* [DESCRIPTION OF THE TASK]:
Work out how many lines hold the string "recreates". Give that number and nothing more.

* [Records with scene code]:
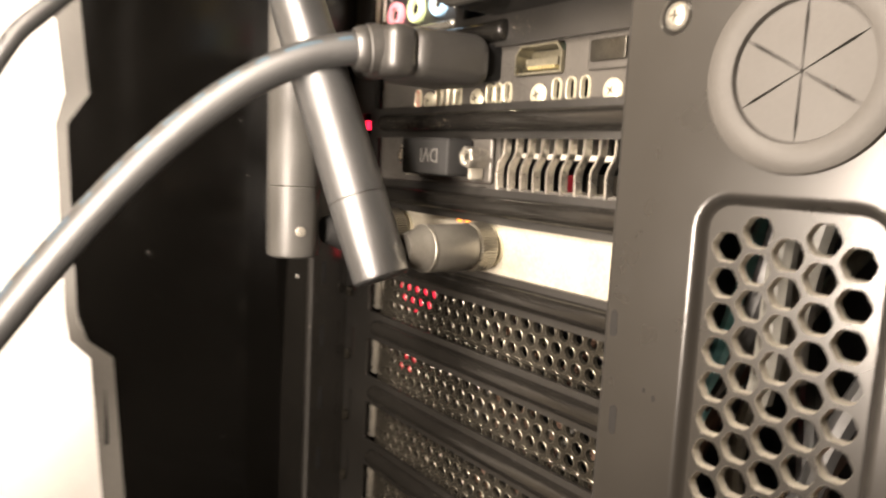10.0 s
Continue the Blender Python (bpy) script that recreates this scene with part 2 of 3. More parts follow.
def box(bm, x0, x1, y0, y1, z0, z1, bevel=0.0, seg=2):
    r = bmesh.ops.create_cube(bm, size=1.0)
    vs = r["verts"]
    for v in vs:
        v.co = Vector(((x0 + x1) / 2 + v.co.x * (x1 - x0), (y0 + y1) / 2 + v.co.y * (y1 - y0), (z0 + z1) / 2 + v.co.z * (z1 - z0)))
    if bevel:
        es = list({e for v in vs for e in v.link_edges})
        bmesh.ops.bevel(bm, geom=es, offset=bevel, segments=seg, affect="EDGES", profile=0.5)
    return vs


def boxed(*a, **k):
    bm = bmesh.new()
    box(bm, *a, **k)
    return bm


def lathe(bm, p0, p1, profile, seg=28, cap=True):
    """Turns a profile of (distance along the axis, radius) about the axis from p0 towards p1."""
    p0, ax = Vector(p0), (Vector(p1) - Vector(p0)).normalized()
    u = ax.orthogonal().normalized()
    w = ax.cross(u)
    rings = []
    for s, r in profile:
        if r <= 1e-6:
            rings.append([bm.verts.new(p0 + ax * s)])
        else:
            rings.append([bm.verts.new(p0 + ax * s + (u * math.cos(a) + w * math.sin(a)) * r) for a in (2 * math.pi * i / seg for i in range(seg))])
    for a, b in zip(rings, rings[1:]):
        n = max(len(a), len(b))
        for i in range(n):
            q = [a[i % len(a)], a[(i + 1) % len(a)], b[(i + 1) % len(b)], b[i % len(b)]]
            q = [v for j, v in enumerate(q) if v not in q[:j]]
            if len(q) > 2:
                bm.faces.new(q)
    if cap:
        for r in (rings[0], rings[-1]):
            if len(r) > 2:
                bm.faces.new(r)
    return bm


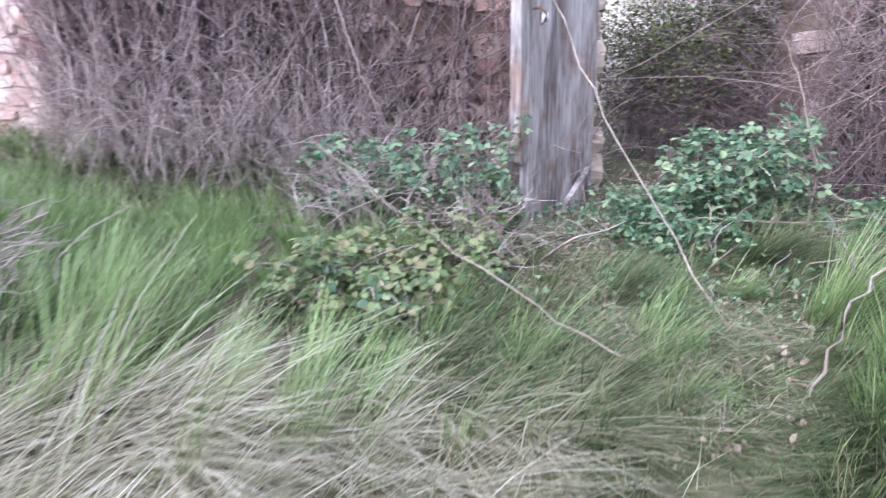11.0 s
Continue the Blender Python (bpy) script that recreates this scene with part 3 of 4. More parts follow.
def lay(x, y, d, wide, levels=4):
    dry = dryness(x, y)
    pickdry = rng.normal(0, 0.26, len(x)) + dry
    lush = 0.45 * blob(x, y, 4.9, 10.3, 1.2, 0.8) + 0.9 * blob(x, y, -0.4, 9.2, 1.1, 1.0) + 1.5 * blob(x, y, 2.0, 10.9, 1.1, 0.9) + 1.1 * blob(x, y, 2.6, 10.4, 0.6, 0.6) + 0.9 * blob(x, y, -0.9, 11.0, 1.6, 1.6) + 0.6 * blob(x, y, 0.3, 9.2, 0.9, 1.1) + 0.9 * blob(x, y, -1.8, 12.0, 1.8, 1.4) + 0.25 * blob(x, y, 2.5, 6.4, 0.45, 0.8)
    flow = -0.25 + 1.1 * field(x, y, 11, 0.9)
    # tufts: blades gather round the nearest of many centres and part outwards from it
    cell = 0.26
    gx, gy = np.floor(x / cell), np.floor(y / cell)
    h1 = np.modf(np.abs(np.sin(gx * 12.9898 + gy * 78.233) * 43758.5453))[0]
    h2 = np.modf(np.abs(np.sin(gx * 39.346 + gy * 11.135) * 24634.6345))[0]
    h3 = np.modf(np.abs(np.sin(gx * 73.156 + gy * 52.235) * 15731.743))[0]
    cx, cy = (gx + 0.15 + 0.7 * h1) * cell, (gy + 0.15 + 0.7 * h2) * cell
    away = np.arctan2(y - cy, x - cx)
    pull = np.where(h3 > 0.3, 0.42, 0.08)
    x, y = x + (cx - x) * pull, y + (cy - y) * pull
    pickdry = pickdry + (h3 - 0.5) * 1.35
    for key in SWARDS:
        islush = lush + rng.normal(0, 0.2, len(x)) + (h1 - 0.5) * 0.7 > 0.6
        m = (pickdry > 0.22) & ~islush if key == "dry" else islush if key == "lush" else (pickdry <= 0.22) & ~islush
        n = int(m.sum())
        if not n:
            continue
        tall = 0.8 + 0.3 * field(x[m], y[m], 21, 2.4) + 0.9 * (h2[m] - 0.45)
        low = (1 - 0.62 * step(0.36, 0.18, d[m])) * (1 - 0.55 * step(10.9, 11.4, y[m]) * step(3.2, 3.8, x[m])) * (1 + 0.35 * blob(x[m], y[m], 4.9, 10.0, 0.8, 0.7)) * (1 - 0.48 * step(6.0, 4.0, y[m])) * (1 - 0.35 * step(9.0, 10.0, y[m]) * step(1.2, 0.4, x[m]))
        ln = np.clip(rng.normal({"dry": 0.44, "green": 0.26, "lush": 0.3}[key], 0.09, n), 0.08, 0.75) * np.clip(tall, 0.3, 1.5) * low
        trod = np.where(d[m] < 0.2, 0.35, 0)
        lean = np.clip(trod + rng.normal(1.33 if key == "dry" else 0.98, 0.3, n), 0, 1.5)
        curl = np.clip(rng.normal(0.45, 0.3, n), 0.0, 1.2)
        if key == "lush":
            lean, curl = lean * 0.6, curl * 0.8
        curl = np.minimum(curl, 1.66 - lean)
        fx, fy = np.cos(flow[m]) + 0.75 * np.cos(away[m]), np.sin(flow[m]) + 0.75 * np.sin(away[m])
        head = np.arctan2(fy, fx) + rng.normal(0, 0.38, n)
        pile = np.clip(0.1 + 0.12 * field(x[m], y[m], 51, 2.6) + 0.08 * field(x[m], y[m], 52, 6.0), 0, 0.4) * np.clip(d[m] * 2.5, 0.15, 1)
        thatch = pile * np.sqrt(rng.uniform(0, 1, n)) * {"dry": 1.0, "green": 0.45, "lush": 0.15}[key]
        wd = rng.uniform(0.0022, 0.0055, n) * wide
        SWARDS[key].append(blades(x[m], y[m], ground(x[m], y[m]) - 0.02 + thatch, ln, wd, lean, curl, head, levels))


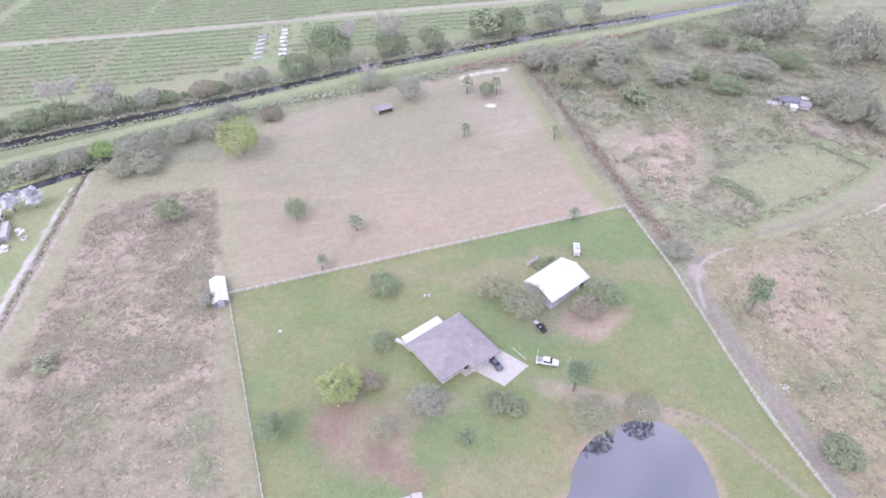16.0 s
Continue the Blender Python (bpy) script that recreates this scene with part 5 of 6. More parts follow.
far_tree("bare", -143.5, 321.0, 17.0, 10.0)
far_tree("bare", -128.0, 326.5, 13.0, 6.0)
far_tree("bare", -17.1, 348.0, 9.5, 5.6)
far_tree("dark", -145.7, 316.4, 8.3, 6.4)
far_tree("sage", -128.1, 325, 9.2, 7.7)
far_tree("grey", -112.5, 330.9, 6.6, 6.2)
far_tree("dark", -99.5, 337.1, 2.7, 1.9)
far_tree("bronze", -91.2, 341, 4.4, 7.0)
far_tree("sage", -78.6, 346, 7.3, 5.3)
far_tree("grey", -69.9, 350.4, 7.3, 5.9)
far_tree("dark", -53.3, 359.7, 8.8, 8.4)
far_tree("dark", -38.2, 368.3, 18.3, 10.3)
far_tree("bare", -31.0, 374.0, 18.5, 8.6)
far_tree("bare", -9.8, 380.7, 19.4, 9.5)
far_tree("dark", -9.4, 381.6, 10.5, 8.6)
far_tree("dark", 10.9, 389.1, 9.7, 7.3)
far_tree("dark", 38.3, 401.3, 12.7, 10.6)
far_tree("dark", 52.7, 405.8, 12.2, 7.6)
far_tree("sage", 74.5, 416.8, 11.9, 9.4)
far_tree("grey", 99.8, 424.2, 9.5, 6.4)
far_tree("grey", -156.2, 310.5, 5.9, 4.2)
far_tree("dark", -138.2, 319.2, 6.6, 5.4)
far_tree("dark", -119.9, 326.8, 6.1, 4.4)
far_tree("dark", -105.4, 333.1, 5.1, 4.6)
far_tree("dark", -84.4, 342.3, 4.5, 3.5)
far_tree("sage", -136.9, 279, 5.3, 5.6)
far_tree("sage", -123.1, 284.6, 6.8, 5.6)
far_tree("bright", -114.1, 287.5, 8.0, 4.5)
far_tree("sage", -103.6, 286.5, 7.9, 5.6)
far_tree("sage", -95.3, 288.1, 9.6, 5.6)
far_tree("sage", -87.9, 299.4, 7.1, 5.6)
far_tree("sage", -77.9, 303.3, 7.2, 5.6)
far_tree("sage", -16.9, 342.7, 7.2, 5.6)
far_tree("bronze", -56.8, 317.5, 4.1, 5.0)
far_tree("grey", 63.2, 362.6, 9.3, 9.9)
far_tree("sage", 75.7, 357.8, 10.3, 8.4)
far_tree("sage", 93.7, 367.8, 11.9, 12.9)
far_tree("grey", 90.5, 343.0, 10.8, 7.6)
far_tree("grey", 124.6, 380.3, 11.9, 7.4)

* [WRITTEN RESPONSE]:
3